Let $\Gamma$ be a simplicial graph and $\widehat{\Gamma}$ be the corresponding clique complex (the flag complex obtained after adding simplices for each compete graph). We can costruct the right-angled Artin group $A_\Gamma$ and consider the outer automorphism group $\mathrm{Out}(A_\Gamma)$. It is well known that $\mathrm{Out}(A_\Gamma)$ is a finite group iff there is no $v\in\Gamma$ such that $\Gamma\setminus\mathrm{st}(v)$ is disconnected and there are no $u,v\in\Gamma$ with $u\neq v$ and $\mathrm{lk}(u)\subset\mathrm{st}(v)$.
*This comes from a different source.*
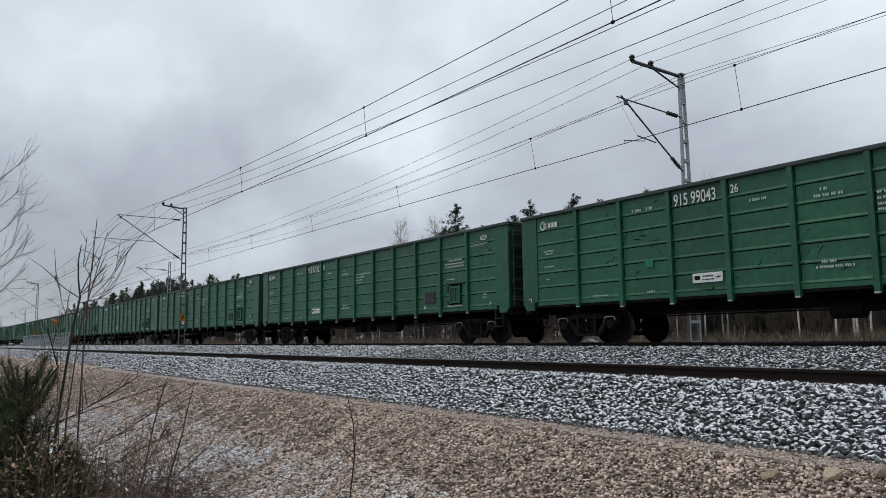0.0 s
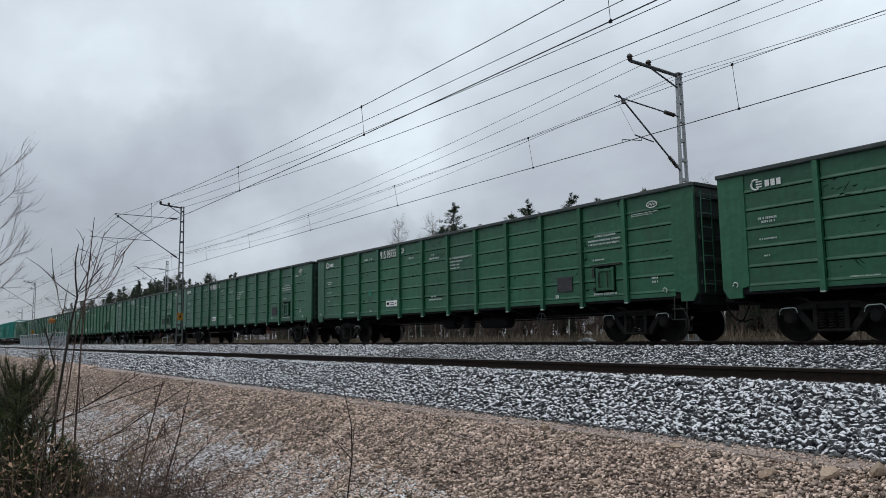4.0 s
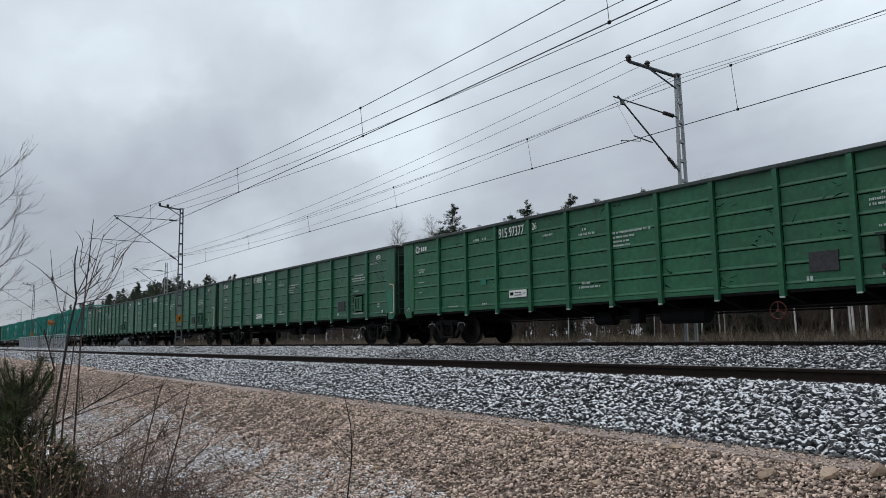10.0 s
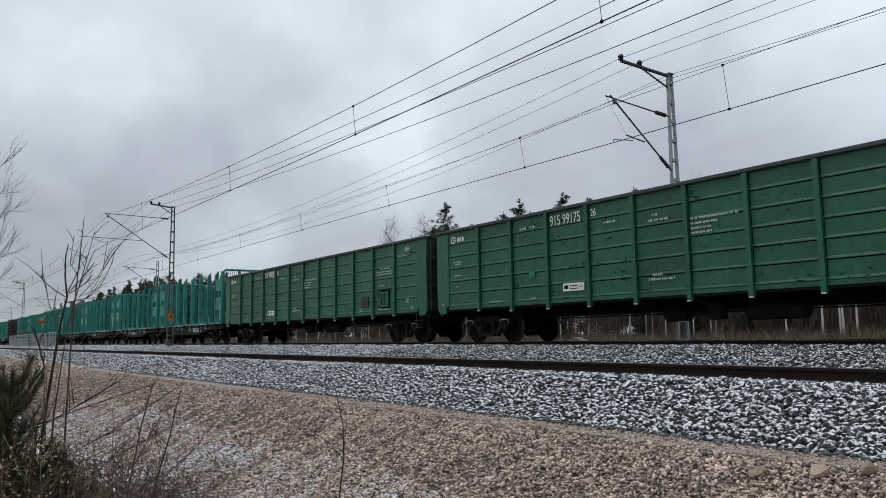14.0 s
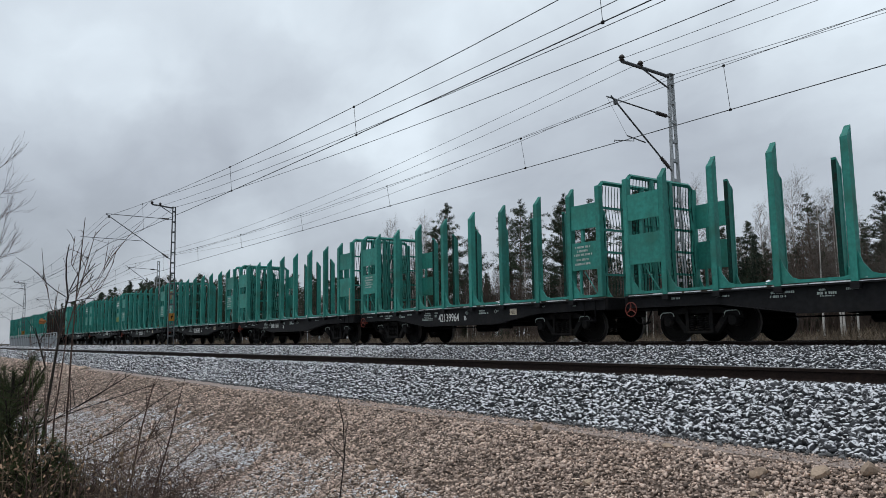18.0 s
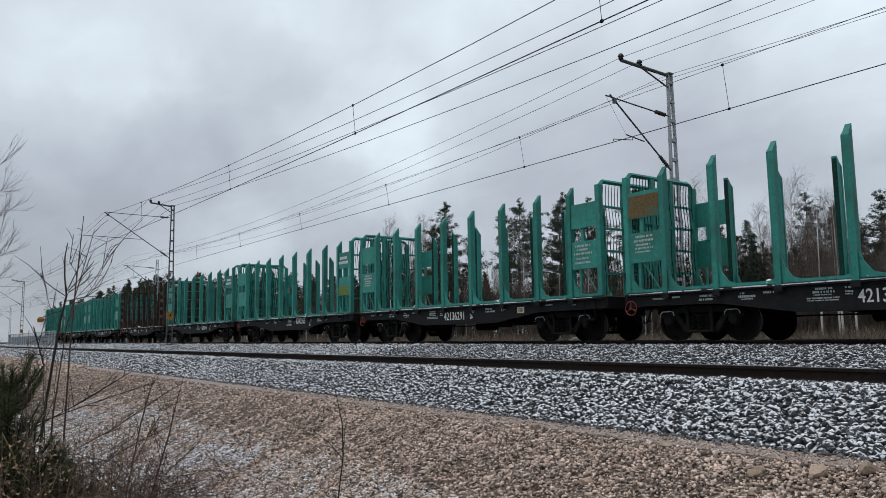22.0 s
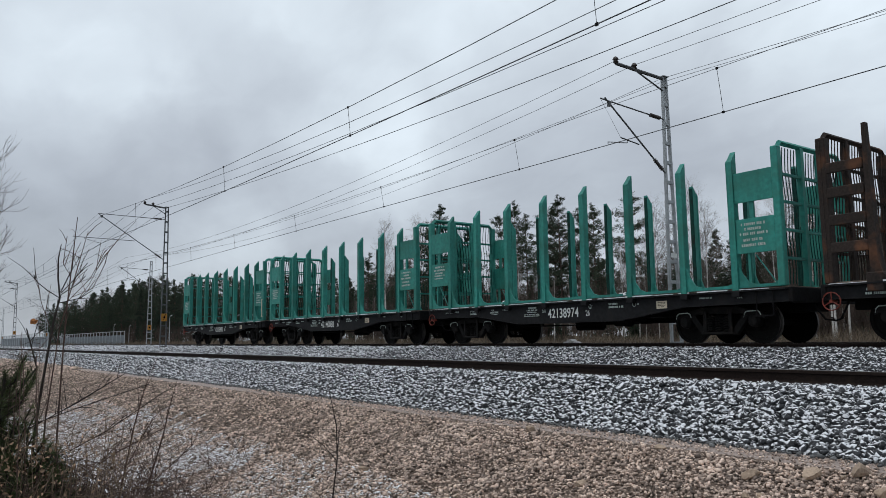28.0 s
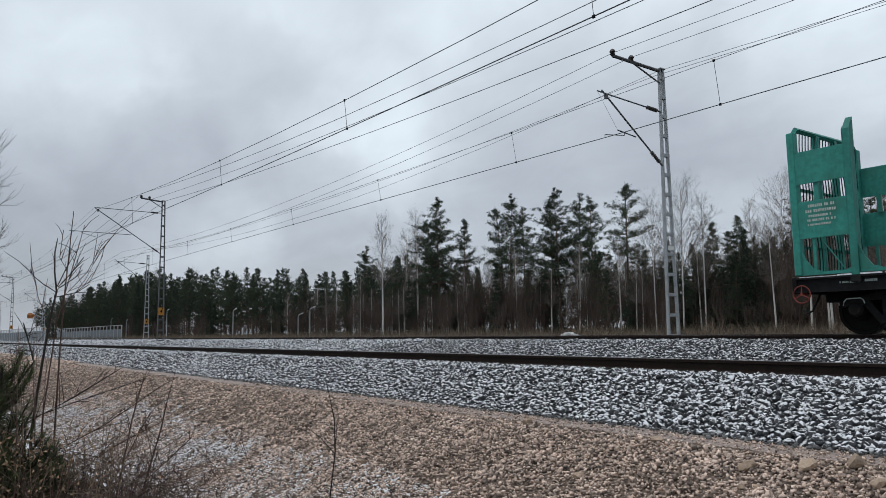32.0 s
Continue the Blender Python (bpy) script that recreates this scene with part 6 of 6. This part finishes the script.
# larger field stones on the gravel
for i, (x, y, r) in enumerate([(-5.64, 7.16, 0.069), (-4.35, 6.87, 0.100), (-3.80, 6.99, 0.109), (-7.85, 7.18, 0.080), (-6.07, 6.31, 0.081), (-3.43, 7.18, 0.120), (-4.26, 6.63, 0.048), (-4.12, 6.65, 0.042),
                               (-3.55, 7.09, 0.042), (-3.14, 6.91, 0.087), (-9.64, 5.57, 0.080), (-5.95, 6.85, 0.035), (-8.58, 6.72, 0.050)]):
    bm = bmesh.new()
    bmesh.ops.create_icosphere(bm, subdivisions=2, radius=r * 1.12)
    cut = random.Random(i + 40)
    planes = [(Vector((cut.gauss(0, 1), cut.gauss(0, 1), cut.gauss(0, 1))).normalized(), r * cut.uniform(0.55, 0.85)) for q in range(9)]
    for v in bm.verts:
        for nrm, dist in planes:
            over = v.co.dot(nrm) - dist
            if over > 0:
                v.co -= nrm * over
        v.co *= 1 + 0.06 * noise.noise(v.co / r * 3.0)
        v.co.z *= 0.66
        v.co.y *= 0.8
    me = bpy.data.meshes.new("field_stone")
    bm.to_mesh(me)
    bm.free()
    me.materials.append(BOULDER)
    o = new("field_stone", me)
    o.matrix_basis = pose(x, y, profile_z(y) + bank_relief(x, y) + r * 0.40, 0, 0, i * 57)
    tagged(o, "angular tan field stone lying on the gravel", "stone", "field stones")

# the nearest ballast stones, one by one
singles = []
for k, (v, f) in enumerate(STONES):
    me = big_mesh("ballast_stone", v * 0.052, f, STONE)
    singles.append(me)
r2 = random.Random(9)
for i in range(300):
    y = r2.uniform(7.75, 8.9)
    o = new("ballast_stone", singles[i % 8])
    o.matrix_basis = pose(r2.uniform(-6.5, -3.2), y, float(bed_z(y)) + 0.03, r2.gauss(0, 24), r2.gauss(0, 24), r2.uniform(0, 360))
    o.parent = bed


# ---- motion ----
TRAVEL = [3.67873552e-07, 2.11312915e-05, -0.00155081478, -0.0317401945, 12.8366827, 0.0]


# the train's slight surge, in metres, second by second
SURGE = [0.05, 0.15, 0.08, 0.05, 0.05, 0.05, 0.05, 0.10, 0.13, 0.15, 0.17, 0.19, 0.20, 0.22, 0.22, 0.18, 0.14, 0.10, 0.02, 0.0, -0.04, 0.0, -0.04, 0.0, 0.04, 0.06, 0.04, 0.02, 0.0, 0.04, -0.06, -0.06, -0.06]


def travel(t):
    """How far the train has gone at t seconds; it slows a little."""
    return float(np.polyval(TRAVEL, t) - np.interp(t, range(33), SURGE))


def motions():
    times = [k * 1.0 for k in range(33)]
    turns = [(k * 0.05, math.degrees(travel(k * 0.05) / 0.478)) for k in range(641)]
    for car, x in CARS:
        walk(car, [(t, pose(x + travel(t), FAR_Y, 0)) for t in times])
        for bogie in [b for b in car.children if b.name.startswith("bogie")]:
            for wheelset in [w for w in bogie.children if w.name.startswith("wheelset")]:
                at = wheelset.location.x
                walk(wheelset, [(t, pose(at, 0, 0.478, 0, turn % 360.0, 0)) for t, turn in turns])


motions()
I claim that $\widehat{\Gamma}$ simply connected implies that $\mathrm{Out}(A_\Gamma)$ is infinite. What my intuition tells me is that $\widehat{\Gamma}$ being simply connected removes the possiblity of induced cylces of length $n\geq4$ while $\mathrm{lk}(u)\subset\mathrm{st}(v)$ can happen if $d(u,v)\leq 2$ and they don't lie in a induced cylces of length $n\geq5$. So it is like one of the conditions is contrary to the other.
I know this is not a proof and that there might be some weird counterexamples to this result, but I feel that this should be true. Thanks for your help.